Soru: Şimdi doğru söyleyin bana, kimi zaman, ama yalnızca kimi zaman, yaptıklarınızla ilgilenen insanları alaya alıyor musunuz?

Yanıt: İnsanları asla alaya almam. Çok ciddiyimdir; belki de trajik’ imdir. Çoğu zaman bir şey yaptıktan sonra, başlıyorum gülmeye, başkalarına değil, kendime. Dehşetli gülerim ben. Bu gülme nöbetleri kimileyin o denli şiddetlenir ki, yerlere yatmak zorunda kalırım. Bu, acı da verebilir. Ama bütün bunlar, a posteriori (sonradan) olur. Bu anlarda ben, bütün bunların gülünç olup olmadığının bilincinde değilimdir.

Soru: Gerçekten büyük bir sanatçı olduğunuza inanıyor musunuz?

Yanıt: Yok yok. Diyelim ki Velazquez ya da Vermeer’ e oranla ben pek alçak gönüllüyüm. Ama bugünün yaşayan sanatçılarıyla karşılaştırıldığımda, onların en iyisiyim. Bunun nedeni benim çok iyi oluşum değil, onların çok kötü sanatçı oluşlarıdır. Resim, benim, yalnızca küçük bir parçamdır. Matematik konusunda da bilim konusunda da yazarım. Kişisel olarak şuna inanıyorum ki, sanatımdan çok, beynimle daha ilgi çekiciyim.

“Kişisel olarak şuna inanıyorum ki, sanatımdan çok, beynimle daha ilgi çekiciyim.” Salvador Dali

Soru: Şöyle söylemiştiniz daha önce: “Benimle gerçek deli arasındaki tek fark, benim deli olmamamdır.” Öyleyse nesiniz siz?

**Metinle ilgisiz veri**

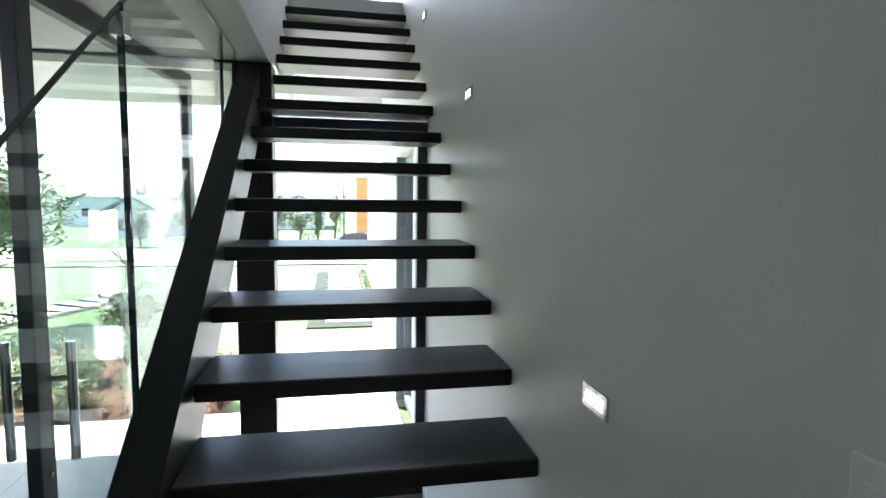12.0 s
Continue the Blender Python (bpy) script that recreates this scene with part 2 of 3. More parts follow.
setting("ceiling_porch", boxes((-4.75, -3.5, 2.70, -2.72, EDGE, 3.4)), CEIL, "pale plastered porch soffit", "ceiling")
setting("landing", boxes((-6, EDGE, 3.18, -3.985, YS, 3.478)), WALL, "white stair landing at the top of the stair", "landing")
setting("ceiling_living", boxes((-12.72, 2.91, K, 0.42, 5.4, 3.4), (-12.72, 5.4, K, 7, 9.52, 3.4)), CEIL, "flat white living room and kitchen ceiling", "ceiling")
setting("ceiling_upper", boxes((-6.2, 1.5, TOP, 7.3, 9.8, TOP + 0.2)), CEIL, "plain white upper ceiling", "ceiling")


def ground_z(x, y):
    if x > -15:
        return -0.10
    if x < -46:
        return -2.95
    s = (-15 - x) / 31
    return -0.10 - 2.85 * (1 - (1 - s) ** 1.6)


def sheet(xs, ys, lift=0.0, thick=0.0):
    bm = bmesh.new()
    rows = [[bm.verts.new((x, y, ground_z(x, y) + lift)) for y in ys] for x in xs]
    for i in range(len(xs) - 1):
        for j in range(len(ys) - 1):
            bm.faces.new((rows[i][j], rows[i][j + 1], rows[i + 1][j + 1], rows[i + 1][j]))
    bmesh.ops.recalc_face_normals(bm, faces=bm.faces[:])
    if bm.faces[0].normal.z < 0:
        bmesh.ops.reverse_faces(bm, faces=bm.faces[:])
    return bm


gx = [-900, -400, -200, -100, -60, -50] + [-46 + i for i in range(33)] + [-12, -8, 0, 60, 300, 900]
gy = [-900, -300, -100, -50, -30, -20, -10, 0, 3, 10, 20, 30, 50, 100, 300, 900]
setting("ground", sheet(gx, gy), GRASS, "green lawn sloping down to the street", "ground")
setting("road", sheet([-49] + [-46 + i for i in range(9)], [-200, -60, -20, 0, 20, 60, 200], 0.03), ROAD, "pale sunlit street", "road")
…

Yanıt: Yıllar önce kişiliğimin ruhbilimsel yapısının paranoia olduğunu kendi kendime buldum. Yaratıcılık sabuklamasaydı ( delirium of interpretation) bu. Böyleyse, imgelerin öznel sabuklaması için bir bildirişim yöntemi geliştirdim. Beynimin bu zorlu düzenleme gücü, yaşamımın yapıtıdır.

Sabuklama


“Benimle gerçek deli arasındaki tek fark, benim deli olmamamdır.” Dali.

Aşağıda Salvador Dali’ nin bıyıkları ve resmi üzerine bir röportajı var. İyi seyirler.


Röportajda bahsedilen, Sir Laurence Olivier' a ait porte aşağıda.

Dali, Sir Laurence Olivier' ın portresini çizerken.


Dali tarafından çizilen Sir Laurence Olivier' ın portresi



Ankara’ da güneş çıktı ama hava karanlık.